Data excerpt:
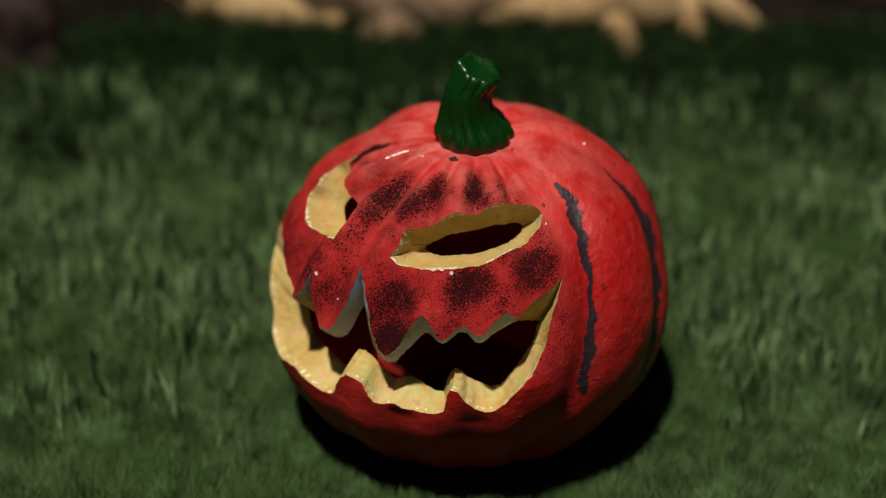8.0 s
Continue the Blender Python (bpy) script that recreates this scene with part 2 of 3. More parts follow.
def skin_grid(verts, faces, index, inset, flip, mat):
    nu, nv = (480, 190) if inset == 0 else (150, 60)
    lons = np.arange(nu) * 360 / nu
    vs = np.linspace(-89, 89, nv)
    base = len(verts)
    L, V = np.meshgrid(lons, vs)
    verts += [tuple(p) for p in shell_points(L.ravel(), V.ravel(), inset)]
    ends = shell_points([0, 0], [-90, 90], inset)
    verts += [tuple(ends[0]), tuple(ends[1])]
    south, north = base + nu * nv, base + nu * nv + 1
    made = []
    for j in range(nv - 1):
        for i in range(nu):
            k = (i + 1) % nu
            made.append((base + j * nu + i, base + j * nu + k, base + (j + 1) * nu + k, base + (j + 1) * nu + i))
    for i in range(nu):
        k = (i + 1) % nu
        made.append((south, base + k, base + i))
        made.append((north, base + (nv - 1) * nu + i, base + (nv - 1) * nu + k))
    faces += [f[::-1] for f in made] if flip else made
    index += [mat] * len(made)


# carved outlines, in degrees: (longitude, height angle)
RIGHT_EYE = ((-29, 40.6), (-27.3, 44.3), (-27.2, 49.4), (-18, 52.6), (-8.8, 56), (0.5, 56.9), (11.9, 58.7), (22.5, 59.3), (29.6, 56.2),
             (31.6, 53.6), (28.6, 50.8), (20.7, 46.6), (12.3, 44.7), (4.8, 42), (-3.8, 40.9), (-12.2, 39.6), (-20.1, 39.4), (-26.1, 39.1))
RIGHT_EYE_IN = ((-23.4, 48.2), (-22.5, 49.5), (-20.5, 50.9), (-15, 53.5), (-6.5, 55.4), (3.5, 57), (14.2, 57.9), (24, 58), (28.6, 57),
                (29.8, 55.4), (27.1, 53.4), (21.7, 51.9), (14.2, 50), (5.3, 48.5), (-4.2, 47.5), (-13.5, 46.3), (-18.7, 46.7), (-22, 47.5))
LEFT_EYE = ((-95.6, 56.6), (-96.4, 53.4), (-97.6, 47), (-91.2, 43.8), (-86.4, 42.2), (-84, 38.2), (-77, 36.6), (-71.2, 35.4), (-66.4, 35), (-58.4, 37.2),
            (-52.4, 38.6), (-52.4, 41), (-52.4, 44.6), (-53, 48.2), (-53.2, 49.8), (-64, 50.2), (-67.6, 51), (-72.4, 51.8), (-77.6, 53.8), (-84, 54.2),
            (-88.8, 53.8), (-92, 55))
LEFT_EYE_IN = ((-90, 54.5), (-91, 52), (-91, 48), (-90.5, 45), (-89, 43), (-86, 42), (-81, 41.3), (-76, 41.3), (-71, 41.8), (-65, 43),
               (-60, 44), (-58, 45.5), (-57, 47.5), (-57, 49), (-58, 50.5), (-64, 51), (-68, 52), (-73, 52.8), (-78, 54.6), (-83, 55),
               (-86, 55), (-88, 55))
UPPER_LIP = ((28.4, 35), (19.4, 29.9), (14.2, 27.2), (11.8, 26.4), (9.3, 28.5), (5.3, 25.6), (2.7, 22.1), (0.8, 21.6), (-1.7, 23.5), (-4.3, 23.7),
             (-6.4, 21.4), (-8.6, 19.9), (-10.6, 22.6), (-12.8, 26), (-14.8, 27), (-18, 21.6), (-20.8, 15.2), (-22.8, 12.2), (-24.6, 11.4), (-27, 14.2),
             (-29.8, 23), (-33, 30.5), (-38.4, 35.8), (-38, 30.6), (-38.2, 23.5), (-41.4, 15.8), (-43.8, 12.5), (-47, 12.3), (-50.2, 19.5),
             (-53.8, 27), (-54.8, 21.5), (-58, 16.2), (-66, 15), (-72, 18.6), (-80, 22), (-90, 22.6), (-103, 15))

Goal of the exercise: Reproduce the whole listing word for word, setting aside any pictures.

The output:
8.0 s
Continue the Blender Python (bpy) script that recreates this scene with part 2 of 3. More parts follow.
def skin_grid(verts, faces, index, inset, flip, mat):
    nu, nv = (480, 190) if inset == 0 else (150, 60)
    lons = np.arange(nu) * 360 / nu
    vs = np.linspace(-89, 89, nv)
    base = len(verts)
    L, V = np.meshgrid(lons, vs)
    verts += [tuple(p) for p in shell_points(L.ravel(), V.ravel(), inset)]
    ends = shell_points([0, 0], [-90, 90], inset)
    verts += [tuple(ends[0]), tuple(ends[1])]
    south, north = base + nu * nv, base + nu * nv + 1
    made = []
    for j in range(nv - 1):
        for i in range(nu):
            k = (i + 1) % nu
            made.append((base + j * nu + i, base + j * nu + k, base + (j + 1) * nu + k, base + (j + 1) * nu + i))
    for i in range(nu):
        k = (i + 1) % nu
        made.append((south, base + k, base + i))
        made.append((north, base + (nv - 1) * nu + i, base + (nv - 1) * nu + k))
    faces += [f[::-1] for f in made] if flip else made
    index += [mat] * len(made)


# carved outlines, in degrees: (longitude, height angle)
RIGHT_EYE = ((-29, 40.6), (-27.3, 44.3), (-27.2, 49.4), (-18, 52.6), (-8.8, 56), (0.5, 56.9), (11.9, 58.7), (22.5, 59.3), (29.6, 56.2),
             (31.6, 53.6), (28.6, 50.8), (20.7, 46.6), (12.3, 44.7), (4.8, 42), (-3.8, 40.9), (-12.2, 39.6), (-20.1, 39.4), (-26.1, 39.1))
RIGHT_EYE_IN = ((-23.4, 48.2), (-22.5, 49.5), (-20.5, 50.9), (-15, 53.5), (-6.5, 55.4), (3.5, 57), (14.2, 57.9), (24, 58), (28.6, 57),
                (29.8, 55.4), (27.1, 53.4), (21.7, 51.9), (14.2, 50), (5.3, 48.5), (-4.2, 47.5), (-13.5, 46.3), (-18.7, 46.7), (-22, 47.5))
LEFT_EYE = ((-95.6, 56.6), (-96.4, 53.4), (-97.6, 47), (-91.2, 43.8), (-86.4, 42.2), (-84, 38.2), (-77, 36.6), (-71.2, 35.4), (-66.4, 35), (-58.4, 37.2),
            (-52.4, 38.6), (-52.4, 41), (-52.4, 44.6), (-53, 48.2), (-53.2, 49.8), (-64, 50.2), (-67.6, 51), (-72.4, 51.8), (-77.6, 53.8), (-84, 54.2),
            (-88.8, 53.8), (-92, 55))
LEFT_EYE_IN = ((-90, 54.5), (-91, 52), (-91, 48), (-90.5, 45), (-89, 43), (-86, 42), (-81, 41.3), (-76, 41.3), (-71, 41.8), (-65, 43),
               (-60, 44), (-58, 45.5), (-57, 47.5), (-57, 49), (-58, 50.5), (-64, 51), (-68, 52), (-73, 52.8), (-78, 54.6), (-83, 55),
               (-86, 55), (-88, 55))
UPPER_LIP = ((28.4, 35), (19.4, 29.9), (14.2, 27.2), (11.8, 26.4), (9.3, 28.5), (5.3, 25.6), (2.7, 22.1), (0.8, 21.6), (-1.7, 23.5), (-4.3, 23.7),
             (-6.4, 21.4), (-8.6, 19.9), (-10.6, 22.6), (-12.8, 26), (-14.8, 27), (-18, 21.6), (-20.8, 15.2), (-22.8, 12.2), (-24.6, 11.4), (-27, 14.2),
             (-29.8, 23), (-33, 30.5), (-38.4, 35.8), (-38, 30.6), (-38.2, 23.5), (-41.4, 15.8), (-43.8, 12.5), (-47, 12.3), (-50.2, 19.5),
             (-53.8, 27), (-54.8, 21.5), (-58, 16.2), (-66, 15), (-72, 18.6), (-80, 22), (-90, 22.6), (-103, 15))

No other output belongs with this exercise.